→ **REQUIRED WORK**: Give every line back verbatim, dropping all images.

→ **INFORMATION SHOWN**:
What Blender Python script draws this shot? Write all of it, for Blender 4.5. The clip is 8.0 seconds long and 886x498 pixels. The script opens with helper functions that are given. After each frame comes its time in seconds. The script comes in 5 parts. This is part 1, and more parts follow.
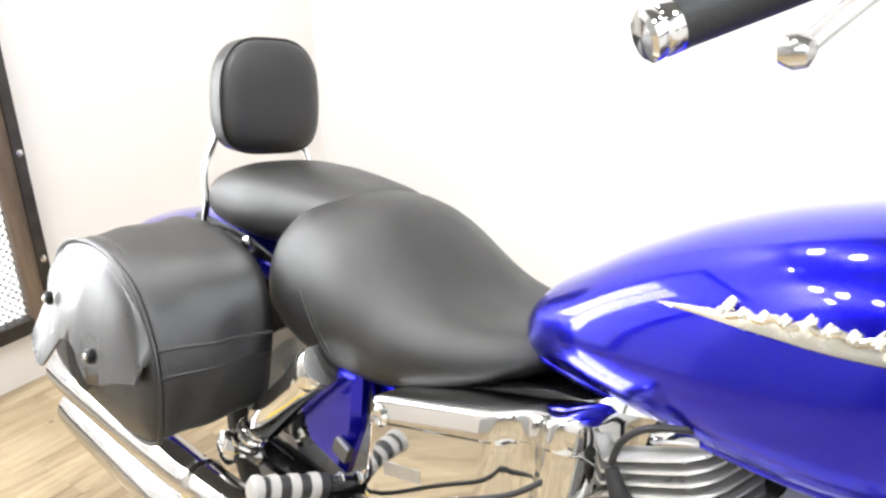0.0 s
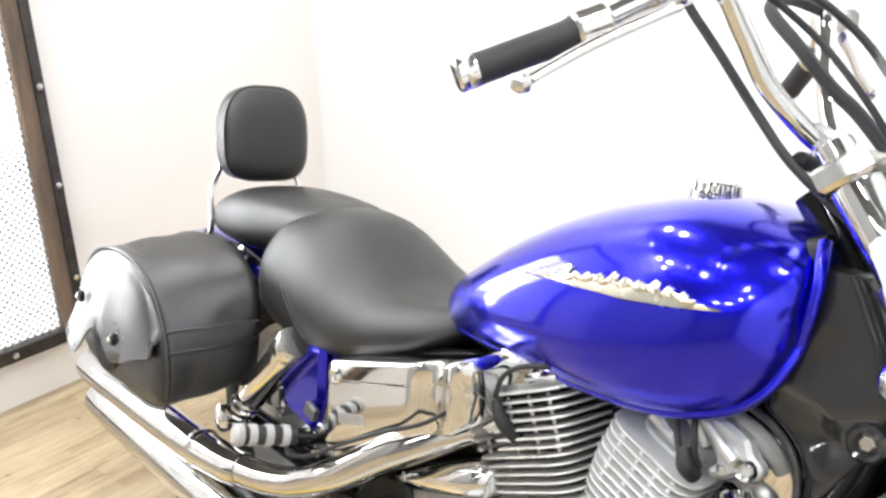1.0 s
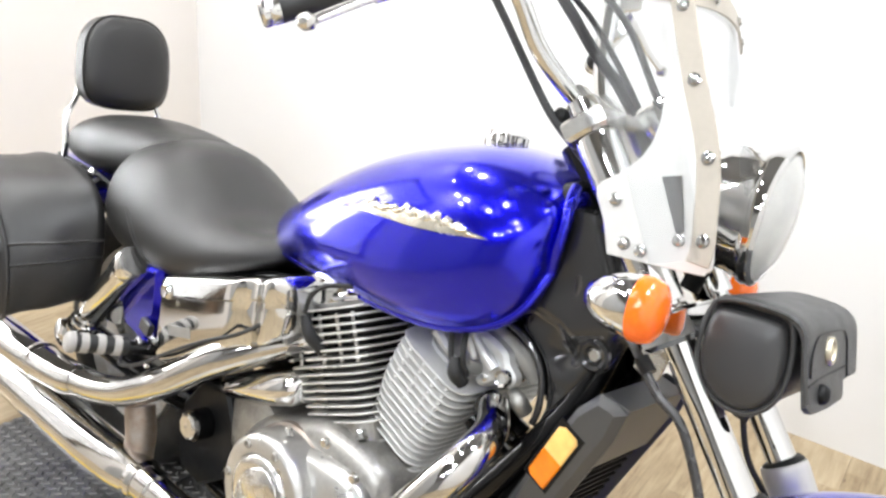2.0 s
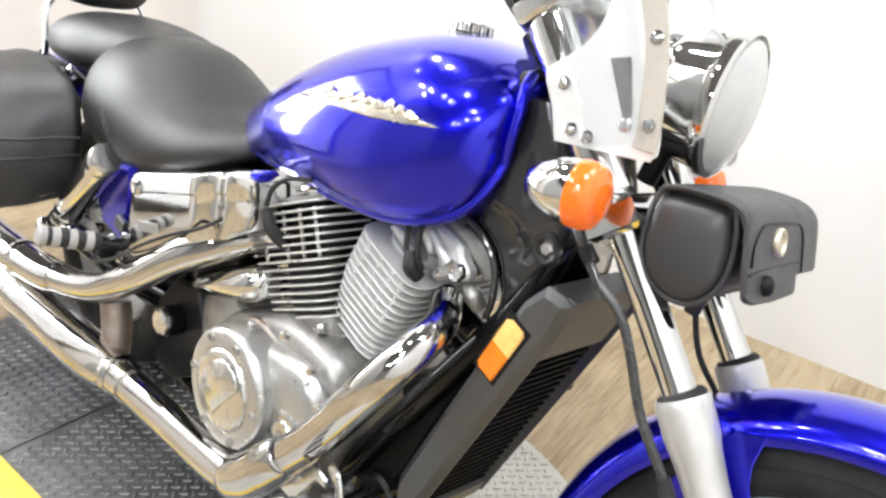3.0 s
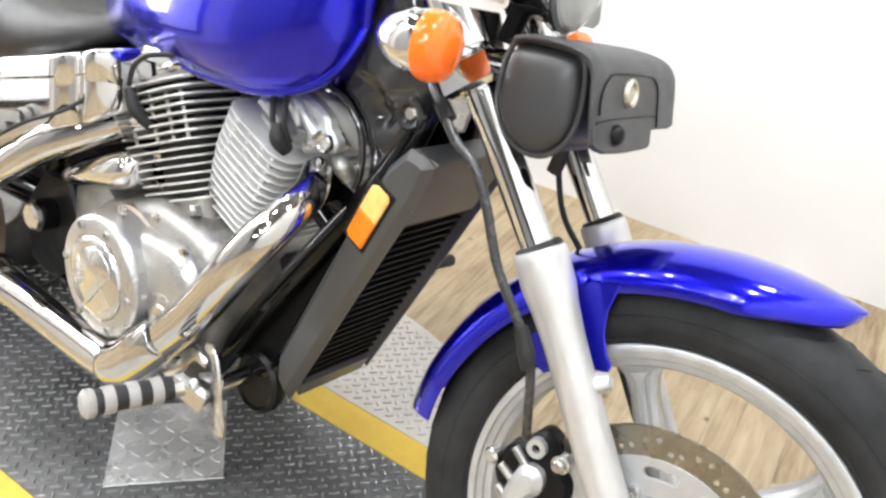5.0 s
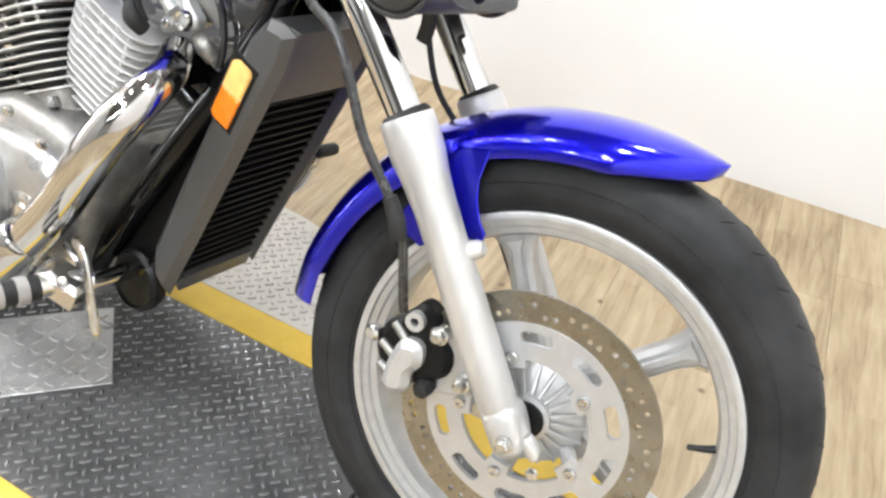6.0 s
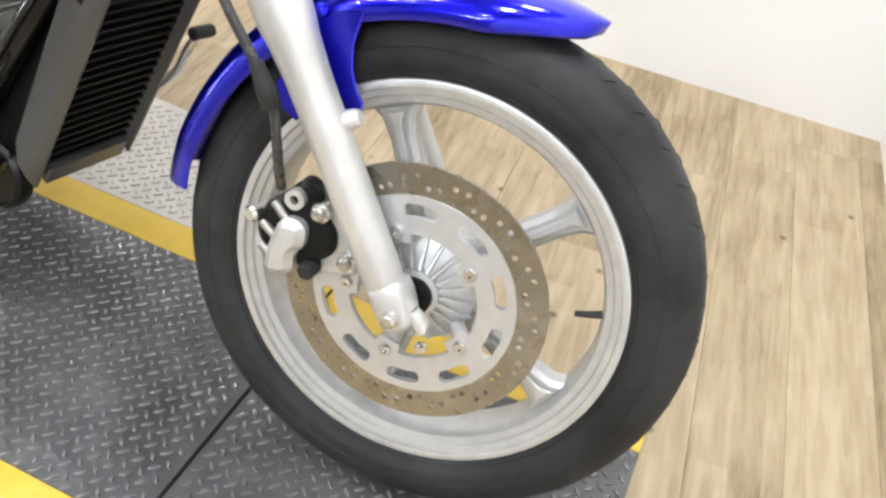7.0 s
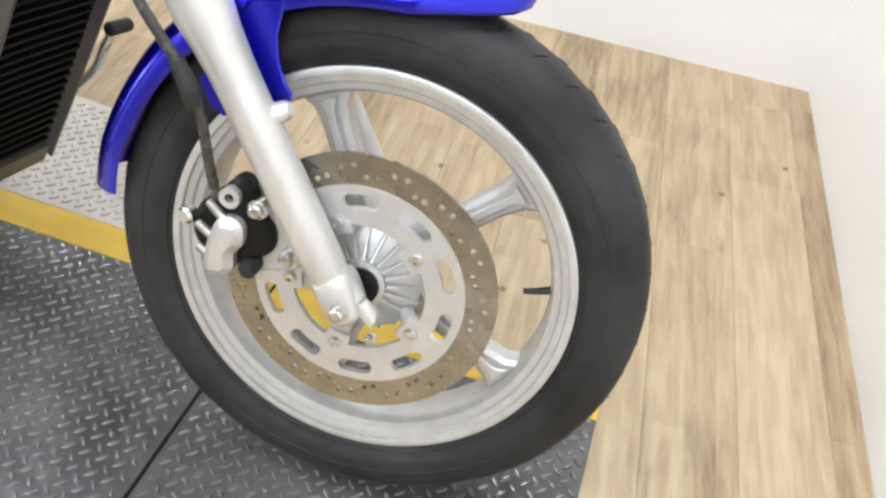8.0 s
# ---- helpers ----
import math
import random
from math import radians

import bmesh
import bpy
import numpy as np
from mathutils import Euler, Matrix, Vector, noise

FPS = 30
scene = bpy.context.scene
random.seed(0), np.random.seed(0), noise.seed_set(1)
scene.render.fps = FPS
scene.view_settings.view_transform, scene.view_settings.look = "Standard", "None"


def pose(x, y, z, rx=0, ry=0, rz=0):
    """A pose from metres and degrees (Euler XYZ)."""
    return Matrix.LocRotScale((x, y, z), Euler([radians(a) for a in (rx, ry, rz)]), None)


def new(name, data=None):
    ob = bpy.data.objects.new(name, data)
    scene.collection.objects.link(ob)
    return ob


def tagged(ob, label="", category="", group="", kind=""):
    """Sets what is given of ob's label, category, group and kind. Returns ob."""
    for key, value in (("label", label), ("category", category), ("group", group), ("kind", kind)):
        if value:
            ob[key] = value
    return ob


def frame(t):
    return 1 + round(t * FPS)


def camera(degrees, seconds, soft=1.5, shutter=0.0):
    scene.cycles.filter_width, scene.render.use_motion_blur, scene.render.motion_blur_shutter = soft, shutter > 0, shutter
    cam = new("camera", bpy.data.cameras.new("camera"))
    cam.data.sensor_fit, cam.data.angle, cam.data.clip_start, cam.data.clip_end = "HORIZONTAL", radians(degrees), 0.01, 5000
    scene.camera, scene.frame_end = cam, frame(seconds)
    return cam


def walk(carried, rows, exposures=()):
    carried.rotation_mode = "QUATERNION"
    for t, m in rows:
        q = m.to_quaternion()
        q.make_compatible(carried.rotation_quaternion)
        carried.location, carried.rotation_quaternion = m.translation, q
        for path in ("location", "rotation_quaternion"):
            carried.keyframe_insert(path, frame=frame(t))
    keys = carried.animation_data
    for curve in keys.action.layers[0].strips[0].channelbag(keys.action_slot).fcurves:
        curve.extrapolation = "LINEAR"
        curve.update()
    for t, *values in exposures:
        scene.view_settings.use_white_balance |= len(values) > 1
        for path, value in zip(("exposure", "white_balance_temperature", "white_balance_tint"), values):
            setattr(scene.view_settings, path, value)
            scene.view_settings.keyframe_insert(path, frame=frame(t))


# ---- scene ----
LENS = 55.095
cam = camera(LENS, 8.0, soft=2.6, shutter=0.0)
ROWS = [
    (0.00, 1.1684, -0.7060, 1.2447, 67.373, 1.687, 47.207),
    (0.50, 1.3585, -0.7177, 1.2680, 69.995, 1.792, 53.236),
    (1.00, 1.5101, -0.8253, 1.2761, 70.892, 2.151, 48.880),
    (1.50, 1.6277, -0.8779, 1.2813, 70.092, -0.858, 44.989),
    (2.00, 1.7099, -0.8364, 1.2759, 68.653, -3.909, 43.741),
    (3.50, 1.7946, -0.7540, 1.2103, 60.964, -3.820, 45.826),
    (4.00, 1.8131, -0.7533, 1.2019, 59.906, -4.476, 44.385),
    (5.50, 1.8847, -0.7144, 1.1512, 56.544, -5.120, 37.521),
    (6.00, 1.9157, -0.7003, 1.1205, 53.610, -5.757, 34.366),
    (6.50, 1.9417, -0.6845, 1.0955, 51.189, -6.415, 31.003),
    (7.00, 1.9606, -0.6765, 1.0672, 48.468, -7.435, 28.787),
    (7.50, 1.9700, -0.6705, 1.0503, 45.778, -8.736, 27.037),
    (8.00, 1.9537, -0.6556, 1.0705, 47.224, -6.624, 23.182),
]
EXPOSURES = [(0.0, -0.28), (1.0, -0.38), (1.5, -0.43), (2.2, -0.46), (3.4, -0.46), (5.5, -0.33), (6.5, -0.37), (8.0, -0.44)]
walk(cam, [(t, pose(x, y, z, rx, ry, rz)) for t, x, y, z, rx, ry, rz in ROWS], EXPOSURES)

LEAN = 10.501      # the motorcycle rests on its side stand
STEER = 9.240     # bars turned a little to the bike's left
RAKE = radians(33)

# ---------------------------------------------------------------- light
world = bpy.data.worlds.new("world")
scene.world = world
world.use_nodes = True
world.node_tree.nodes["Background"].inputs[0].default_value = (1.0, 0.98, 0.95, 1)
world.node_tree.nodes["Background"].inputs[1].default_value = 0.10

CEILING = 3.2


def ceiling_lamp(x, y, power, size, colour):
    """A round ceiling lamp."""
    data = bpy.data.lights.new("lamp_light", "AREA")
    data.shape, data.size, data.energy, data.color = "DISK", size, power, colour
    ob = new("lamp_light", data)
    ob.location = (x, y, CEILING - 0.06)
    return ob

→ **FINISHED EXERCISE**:
What Blender Python script draws this shot? Write all of it, for Blender 4.5. The clip is 8.0 seconds long and 886x498 pixels. The script opens with helper functions that are given. After each frame comes its time in seconds. The script comes in 5 parts. This is part 1, and more parts follow.
0.0 s
1.0 s
2.0 s
3.0 s
5.0 s
6.0 s
7.0 s
8.0 s
# ---- helpers ----
import math
import random
from math import radians

import bmesh
import bpy
import numpy as np
from mathutils import Euler, Matrix, Vector, noise

FPS = 30
scene = bpy.context.scene
random.seed(0), np.random.seed(0), noise.seed_set(1)
scene.render.fps = FPS
scene.view_settings.view_transform, scene.view_settings.look = "Standard", "None"


def pose(x, y, z, rx=0, ry=0, rz=0):
    """A pose from metres and degrees (Euler XYZ)."""
    return Matrix.LocRotScale((x, y, z), Euler([radians(a) for a in (rx, ry, rz)]), None)


def new(name, data=None):
    ob = bpy.data.objects.new(name, data)
    scene.collection.objects.link(ob)
    return ob


def tagged(ob, label="", category="", group="", kind=""):
    """Sets what is given of ob's label, category, group and kind. Returns ob."""
    for key, value in (("label", label), ("category", category), ("group", group), ("kind", kind)):
        if value:
            ob[key] = value
    return ob


def frame(t):
    return 1 + round(t * FPS)


def camera(degrees, seconds, soft=1.5, shutter=0.0):
    scene.cycles.filter_width, scene.render.use_motion_blur, scene.render.motion_blur_shutter = soft, shutter > 0, shutter
    cam = new("camera", bpy.data.cameras.new("camera"))
    cam.data.sensor_fit, cam.data.angle, cam.data.clip_start, cam.data.clip_end = "HORIZONTAL", radians(degrees), 0.01, 5000
    scene.camera, scene.frame_end = cam, frame(seconds)
    return cam


def walk(carried, rows, exposures=()):
    carried.rotation_mode = "QUATERNION"
    for t, m in rows:
        q = m.to_quaternion()
        q.make_compatible(carried.rotation_quaternion)
        carried.location, carried.rotation_quaternion = m.translation, q
        for path in ("location", "rotation_quaternion"):
            carried.keyframe_insert(path, frame=frame(t))
    keys = carried.animation_data
    for curve in keys.action.layers[0].strips[0].channelbag(keys.action_slot).fcurves:
        curve.extrapolation = "LINEAR"
        curve.update()
    for t, *values in exposures:
        scene.view_settings.use_white_balance |= len(values) > 1
        for path, value in zip(("exposure", "white_balance_temperature", "white_balance_tint"), values):
            setattr(scene.view_settings, path, value)
            scene.view_settings.keyframe_insert(path, frame=frame(t))


# ---- scene ----
LENS = 55.095
cam = camera(LENS, 8.0, soft=2.6, shutter=0.0)
ROWS = [
    (0.00, 1.1684, -0.7060, 1.2447, 67.373, 1.687, 47.207),
    (0.50, 1.3585, -0.7177, 1.2680, 69.995, 1.792, 53.236),
    (1.00, 1.5101, -0.8253, 1.2761, 70.892, 2.151, 48.880),
    (1.50, 1.6277, -0.8779, 1.2813, 70.092, -0.858, 44.989),
    (2.00, 1.7099, -0.8364, 1.2759, 68.653, -3.909, 43.741),
    (3.50, 1.7946, -0.7540, 1.2103, 60.964, -3.820, 45.826),
    (4.00, 1.8131, -0.7533, 1.2019, 59.906, -4.476, 44.385),
    (5.50, 1.8847, -0.7144, 1.1512, 56.544, -5.120, 37.521),
    (6.00, 1.9157, -0.7003, 1.1205, 53.610, -5.757, 34.366),
    (6.50, 1.9417, -0.6845, 1.0955, 51.189, -6.415, 31.003),
    (7.00, 1.9606, -0.6765, 1.0672, 48.468, -7.435, 28.787),
    (7.50, 1.9700, -0.6705, 1.0503, 45.778, -8.736, 27.037),
    (8.00, 1.9537, -0.6556, 1.0705, 47.224, -6.624, 23.182),
]
EXPOSURES = [(0.0, -0.28), (1.0, -0.38), (1.5, -0.43), (2.2, -0.46), (3.4, -0.46), (5.5, -0.33), (6.5, -0.37), (8.0, -0.44)]
walk(cam, [(t, pose(x, y, z, rx, ry, rz)) for t, x, y, z, rx, ry, rz in ROWS], EXPOSURES)

LEAN = 10.501      # the motorcycle rests on its side stand
STEER = 9.240     # bars turned a little to the bike's left
RAKE = radians(33)

# ---------------------------------------------------------------- light
world = bpy.data.worlds.new("world")
scene.world = world
world.use_nodes = True
world.node_tree.nodes["Background"].inputs[0].default_value = (1.0, 0.98, 0.95, 1)
world.node_tree.nodes["Background"].inputs[1].default_value = 0.10

CEILING = 3.2


def ceiling_lamp(x, y, power, size, colour):
    """A round ceiling lamp."""
    data = bpy.data.lights.new("lamp_light", "AREA")
    data.shape, data.size, data.energy, data.color = "DISK", size, power, colour
    ob = new("lamp_light", data)
    ob.location = (x, y, CEILING - 0.06)
    return ob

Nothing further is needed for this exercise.